Although subject to certain exemptions, the fee structure is designed to impose additional costs on vessels constructed in China, regardless of ownership or flag state. Initially, vessels owned or operated by a Chinese entity will face a flat fee of $50 per net ton per voyage to the US. For vessels built in China but operated by a non-Chinese entity, the initial rate is around $18 per net ton or $120 per container discharged (whichever is higher), with these fee levels scheduled to increase over the next three years. A vessel classified as a foreign-built vehicle carrier or roll-on/roll-off vessel will also be subject to a $46 fee per net ton. These fees are imposed on a vessel no more than five times a year to avoid overly impacting container shipping with ships calling US ports multiple times per year. The fee may be suspended for a period not to exceed three years if the vessel owner orders and takes delivery of a U.S.-built vessel of equivalent or greater net tonnage. Fees will not be charged to Chinese-built vessels or vehicle carriers carrying US government cargo, or to privately owned U.S.-flag vehicle carriers under bareboat charter to the US government. Additionally, there are various other exemptions to the fees for certain Chinese-built vessels.

In the container market, the move is expected to cost the top 10 cargo carriers $3.2 billion in port fees in 2026, with China’s COSCO Shipping estimated to be most exposed, owing $1.5 billion in potential port fees next year [SOURCE?].
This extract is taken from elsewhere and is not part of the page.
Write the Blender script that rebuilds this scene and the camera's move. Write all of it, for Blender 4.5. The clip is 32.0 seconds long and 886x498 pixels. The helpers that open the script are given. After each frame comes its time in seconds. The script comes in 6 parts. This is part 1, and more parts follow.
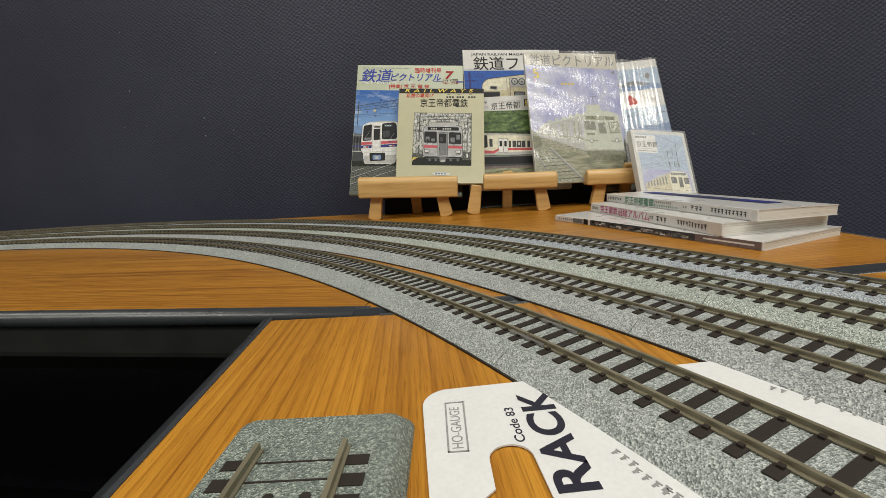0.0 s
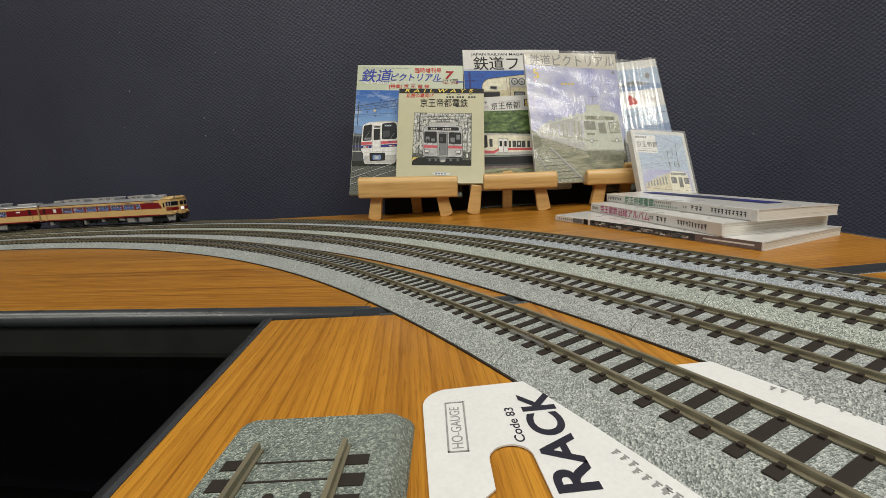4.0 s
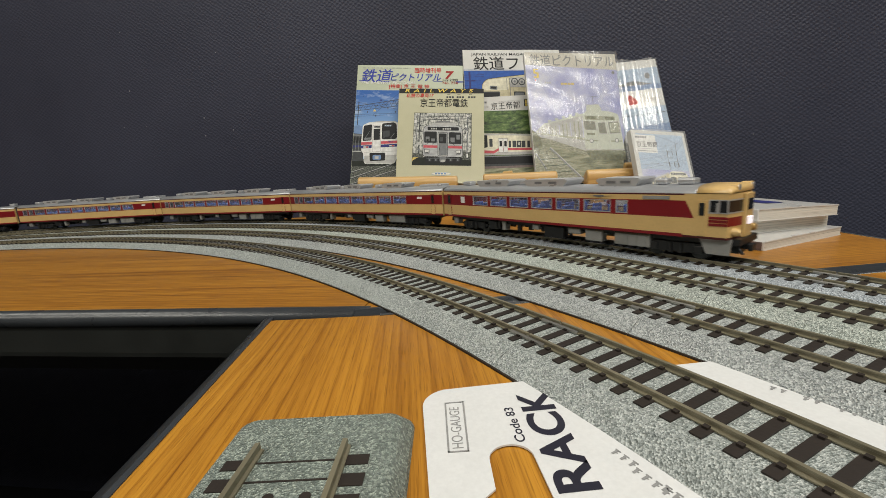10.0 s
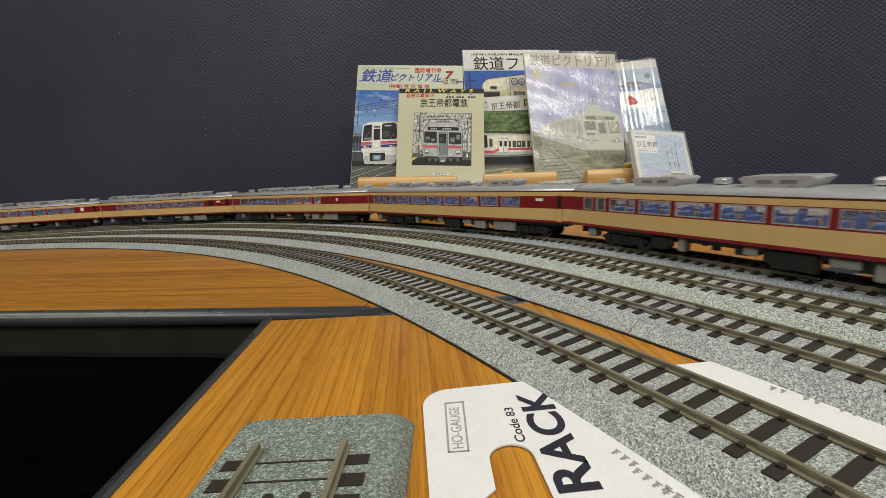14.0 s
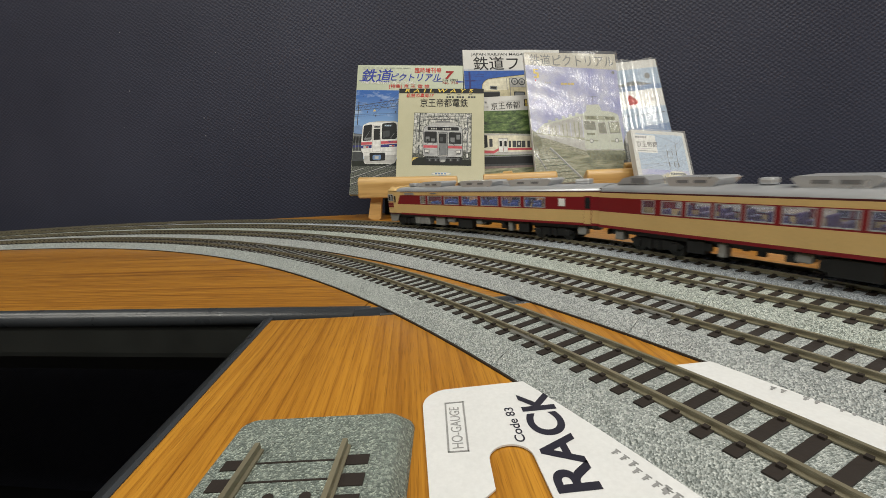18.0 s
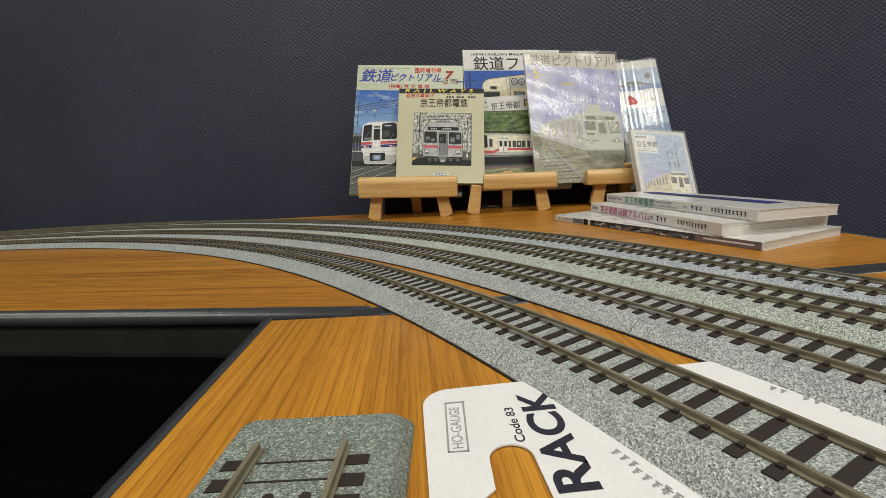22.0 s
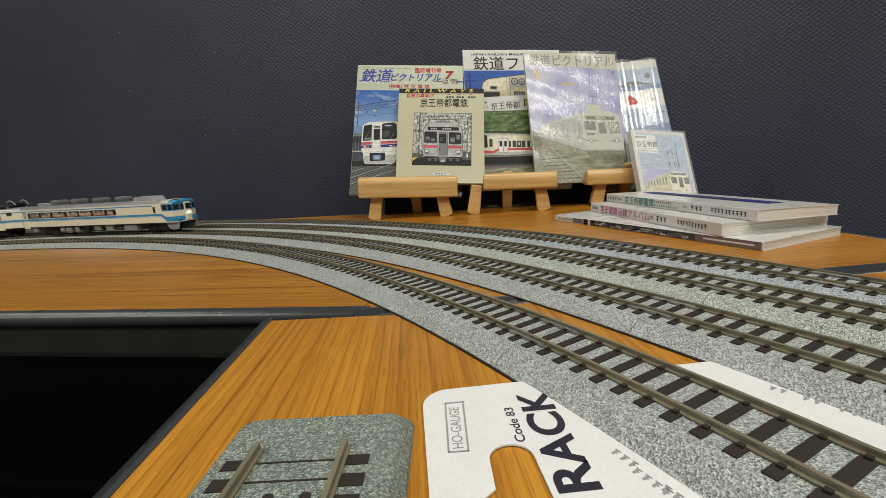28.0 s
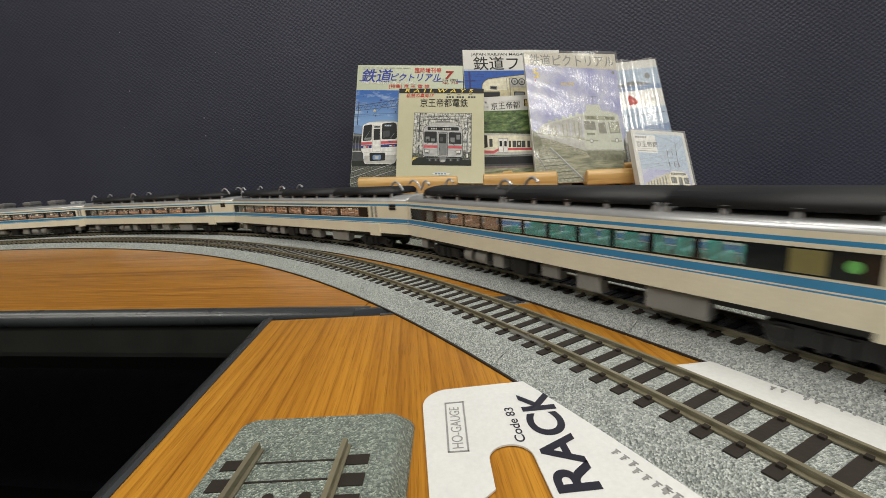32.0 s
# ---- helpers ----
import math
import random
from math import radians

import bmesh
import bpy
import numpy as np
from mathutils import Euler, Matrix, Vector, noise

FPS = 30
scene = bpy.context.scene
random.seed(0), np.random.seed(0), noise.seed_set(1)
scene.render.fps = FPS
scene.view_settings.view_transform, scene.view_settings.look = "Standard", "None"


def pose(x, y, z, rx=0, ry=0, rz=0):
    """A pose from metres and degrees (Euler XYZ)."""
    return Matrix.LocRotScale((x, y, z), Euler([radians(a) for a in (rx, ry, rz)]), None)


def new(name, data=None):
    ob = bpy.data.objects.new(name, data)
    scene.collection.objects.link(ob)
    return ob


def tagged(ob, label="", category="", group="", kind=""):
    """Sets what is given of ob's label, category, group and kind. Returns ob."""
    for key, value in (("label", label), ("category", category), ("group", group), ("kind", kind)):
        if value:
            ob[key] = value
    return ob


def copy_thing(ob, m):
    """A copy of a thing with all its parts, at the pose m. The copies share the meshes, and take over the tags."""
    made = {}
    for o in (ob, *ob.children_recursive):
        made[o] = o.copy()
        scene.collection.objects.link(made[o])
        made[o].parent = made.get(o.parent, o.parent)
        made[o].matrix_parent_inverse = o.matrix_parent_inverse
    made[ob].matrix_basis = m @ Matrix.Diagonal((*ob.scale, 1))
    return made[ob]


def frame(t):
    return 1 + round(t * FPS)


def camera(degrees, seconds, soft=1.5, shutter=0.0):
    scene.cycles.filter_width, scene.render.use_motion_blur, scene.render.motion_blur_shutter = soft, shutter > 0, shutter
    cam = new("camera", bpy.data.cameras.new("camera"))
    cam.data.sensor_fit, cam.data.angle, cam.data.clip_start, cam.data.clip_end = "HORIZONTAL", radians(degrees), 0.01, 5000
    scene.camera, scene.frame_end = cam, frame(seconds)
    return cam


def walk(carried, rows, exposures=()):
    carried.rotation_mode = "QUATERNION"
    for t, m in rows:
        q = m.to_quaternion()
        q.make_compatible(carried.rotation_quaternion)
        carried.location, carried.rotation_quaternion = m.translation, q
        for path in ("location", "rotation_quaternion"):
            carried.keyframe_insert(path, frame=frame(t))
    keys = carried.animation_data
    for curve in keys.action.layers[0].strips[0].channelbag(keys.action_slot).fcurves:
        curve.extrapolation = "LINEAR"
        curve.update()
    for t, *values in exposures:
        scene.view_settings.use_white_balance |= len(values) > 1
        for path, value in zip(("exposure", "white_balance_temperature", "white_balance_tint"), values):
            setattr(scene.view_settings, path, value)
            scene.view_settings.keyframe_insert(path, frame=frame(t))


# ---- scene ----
CAM_POSE = pose(0, 0, 0.0715, 78.57, 3.565, -0.72)
cam = camera(95.29, 32.0, soft=0.75, shutter=0.3)
walk(cam, [(0.0, CAM_POSE), (32.0, CAM_POSE)], exposures=[(0.0, 0.0), (32.0, 0.0)])

# ---- light ----
world = bpy.data.worlds.new("room_air")
world.use_nodes = True
world.node_tree.nodes["Background"].inputs[0].default_value = (0.9, 0.95, 1.0, 1)
world.node_tree.nodes["Background"].inputs[1].default_value = 0.08
scene.world = world


def area(name, x, y, z, sx, sy, watts, color=(1.0, 0.97, 0.87)):
    d = bpy.data.lights.new(name, "AREA")
    d.shape, d.size, d.size_y, d.energy, d.color = "RECTANGLE", sx, sy, watts, color
    ob = new(name, d)
    ob.matrix_basis = pose(x, y, z)
    return ob


area("ceiling_tube_light", 0.30, 0.0, 1.72, 1.2, 0.22, 15.5)
area("ceiling_tube_light", 1.25, -0.9, 1.72, 1.2, 0.22, 26)
area("ceiling_tube_light", -1.40, -0.6, 1.72, 1.2, 0.22, 27)
area("ceiling_tube_light", 0.1, -1.3, 1.72, 1.2, 0.22, 17)


# ---- materials ----
def nodes_of(name):
    m = bpy.data.materials.new(name)
    m.use_nodes = True
    nt = m.node_tree
    return m, nt, nt.nodes["Principled BSDF"]


def link(nt, a, b):
    nt.links.new(a, b)


def tex_coord(nt, scale=(1, 1, 1), space="Object"):
    tc, mp = nt.nodes.new("ShaderNodeTexCoord"), nt.nodes.new("ShaderNodeMapping")
    mp.inputs["Scale"].default_value = scale
    link(nt, tc.outputs[space], mp.inputs[0])
    return mp.outputs[0]


def noise_tex(nt, vec, scale, detail=3, rough=0.5):
    n = nt.nodes.new("ShaderNodeTexNoise")
    n.inputs["Scale"].default_value, n.inputs["Detail"].default_value, n.inputs["Roughness"].default_value = scale, detail, rough
    link(nt, vec, n.inputs["Vector"])
    return n.outputs["Fac"]


def ramp(nt, fac, stops):
    r = nt.nodes.new("ShaderNodeValToRGB")
    while len(r.color_ramp.elements) < len(stops):
        r.color_ramp.elements.new(0.5)
    for e, (pos, col) in zip(r.color_ramp.elements, stops):
        e.position, e.color = pos, (*col, 1)
    link(nt, fac, r.inputs[0])
    return r.outputs[0]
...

China responded to US port fees on Chinese ships with countermeasures that had an immediate effect. It could not apply the same fee structure as the United States since there are few US-flagged ships. In October 2025, it issued special port fees for vessels on US services calling at Chinese ports, with the “special port fee” calculated per net ton. The $55 per net ton was planned to increase annually until reaching over $155 per net ton. Two classes of vessels are charged a maximum of five voyages per year, with the fee levied only at their first port of call in China. The first one is the ’pure’ US vessels. i.e., owned or operated by US nationals or entities registered in the US; vessels built in the US; or vessels flying the US flag. The second one is US-linked vessels, i.e., cases where a US national or a US entity directly or indirectly holds 25% or more of the voting rights or board seats in the entity that owns or operates a vessel. The latter marks a paradigm shift from traditional concepts of “flag” or “vessel origin” to a “shareholder-based” regulatory logic. The special port fee does not apply to Chinese-built vessels or ballast calls at Chinese shipyards.
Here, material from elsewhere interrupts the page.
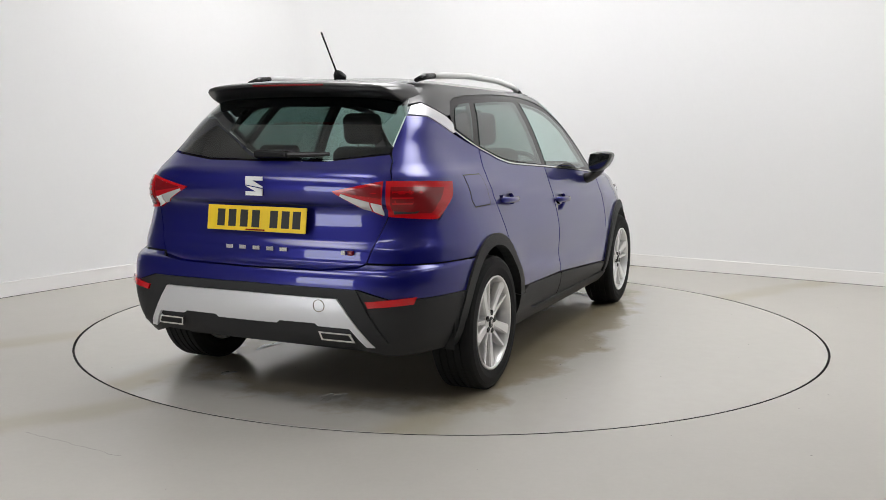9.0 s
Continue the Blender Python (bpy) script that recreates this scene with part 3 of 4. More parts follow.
def lamp_front(mirror):
    shape = F((.440, .738), (.52, .772)) + X((1.86, .792), (1.80, .806), (1.60, .842), (1.545, .842), (1.66, .768), (1.75, .702), (1.775, .678)) + F((.69, .662), (.61, .668), (.51, .702))
    lamp = panel("headlight", outline(shape), GLOSS, car, "clear headlight with a bright edge strip", off=0.002, mirror=mirror, dz=0.02, du=0.04)
    guide = outline(F((.515, .742)) + X((1.87, .776), (1.80, .792), (1.615, .826), (1.68, .776), (1.765, .712)) + F((.69, .690), (.62, .698)))
    panel("bowl", guide, HOUSING, lamp, "grey lamp bowl", off=0.0035, depth=0.002, mirror=mirror, du=0.03, dz=0.02)
    panel("light_strip", pierced(guide, [shrink(guide, 0.0075)]), RAIL, lamp, "thin bright light guide round the edge", off=0.007, depth=0.006, mirror=mirror, du=0.015, dz=0.01)
    panel("reflector", outline(X((1.88, .770), (1.72, .796), (1.70, .780), (1.765, .728), (1.85, .716))), SATIN, lamp, "silver reflector bowl", off=0.0045, depth=0.004, mirror=mirror)
    panel("chrome_wedge", outline(X((1.845, .722), (1.762, .732), (1.775, .718), (1.845, .709))), CHROME, lamp, "chrome wedge", off=0.006, depth=0.004, mirror=mirror)
    sy = -1 if mirror else 1
    for v, z, r in ((1.765, .763, .017), (1.815, .757, .020), (1.87, .748, .022)):
        u = on("x", v, z)
        at, nn = skin(u, z), normal_at(u, z)
        m = Matrix.Translation((at.x + nn.x * .004, (at.y + nn.y * .004) * sy, at.z + nn.z * .004)) @ Vector((nn.x, nn.y * sy, nn.z)).to_track_quat("Y", "Z").to_matrix().to_4x4()
        bm = lathe(bmesh.new(), [(r * 1.15, -.002), (r * 1.15, .003), (r, .004), (r * .9, .001), (r * .8, .005), (r * .45, .009), (.0008, .0105)], 20)
        bmesh.ops.transform(bm, matrix=m, verts=bm.verts)
        part("projector", finish(bm), CLEAR_LENS, lamp, "round clear projector lamp", smooth=True)
    for y0 in (.56, .595, .63, .665):
        z0 = .694 - (y0 - .56) * .17
        panel("indicator", outline(F((y0, z0), (y0 + .024, z0 - .003), (y0 + .028, z0 - .015), (y0 + .006, z0 - .012))), CHROME, lamp, "small chrome indicator cell", off=0.005, depth=0.004, mirror=mirror)
    panel("cover", outline(shape), LENS, lamp, "clear plastic cover", off=0.014, depth=0.012, mirror=mirror)
    fog = outline(F((.50, .512)) + X((1.84, .522), (1.80, .492), (1.728, .362)) + F((.66, .352)))
    recess = panel("fog_recess", fog, CLAD, car, "black fog lamp recess with a round lamp", off=0.004, mirror=mirror)
    panel("fog_fin", outline(F((.512, .506), (.548, .506), (.672, .364), (.645, .357))), PAINT, recess, "blue fin at the inner edge", off=0.020, depth=0.016, mirror=mirror, du=0.02, dz=0.02)
    s = -1 if mirror else 1
    u = on("f", .645, .440)
    at, n = skin(u, .440), normal_at(u, .440)
    turn = Matrix.Translation((at.x, at.y * s, at.z)) @ Vector((n.x, n.y * s, n.z)).to_track_quat("Y", "Z").to_matrix().to_4x4()
    bm = lathe(bmesh.new(), [(.050, .0), (.048, .012), (.034, .014), (.032, .008)], 32)
    bmesh.ops.transform(bm, matrix=turn, verts=bm.verts)
    part("bezel", finish(bm), GLOSS, recess, smooth=True)
    bm = lathe(bmesh.new(), [(.032, .008), (.026, .012), (.014, .016), (.001, .018)], 32)
    bmesh.ops.transform(bm, matrix=turn, verts=bm.verts)
    part("fog_lamp", finish(bm), CLEAR_LENS, recess, "round clear fog lamp", smooth=True)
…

Although the extra port charge was initially intended for cargo vessels, the impact on the operations of U.S.-owned cruise ships in China was evident immediately, particularly since the world’s two largest cruise consortia, Carnival and Royal Caribbean, are headquartered in the United States. The cruise market is affected by the new policies because cruise ships are disproportionately larger. Therefore, the new charge led to the cancellation of scheduled calls to Shanghai and diversion to Busan, South Korea, to avoid the charges. Estimates of the costs for the vessel that was first to cancel, Oceania Cruises’ Riviera, are that under the new rule, the Norwegian Cruise Line Holdings-owned vessel would need to pay local authorities $1.64 million to dock in China.

With Shanghai serving as a primary homeport for foreign cruise ships operating in China, exemptions were subsequently granted to homeported vessels. Another Royal Caribbean vessel called in Shanghai after receiving a waiver of the special port fee, allowing it to continue its operations in China. The 168,666-ton Spectrum of the Seas would have been required to pay nearly $10 million this year, an amount that would increase to over $26 million in 2028. This exemption is expected to apply specifically to vessels home-ported in China. As cruise ships targeting international markets are unlikely to receive exemptions, other cruise lines planning stops in Chinese ports may revisit their itineraries, with changes reflecting shifting market dynamics driven by geopolitical considerations.

Following a meeting between the leaders of the world’s two largest economies, these measures were suspended for a year, less than a month after their implementation. Ports were part of a broader trade truce between the two countries that included the suspension of US rules on Chinese-built ships and Chinese shipping companies, as well as the removal of Chinese fees on American ships, just two weeks after they took effect.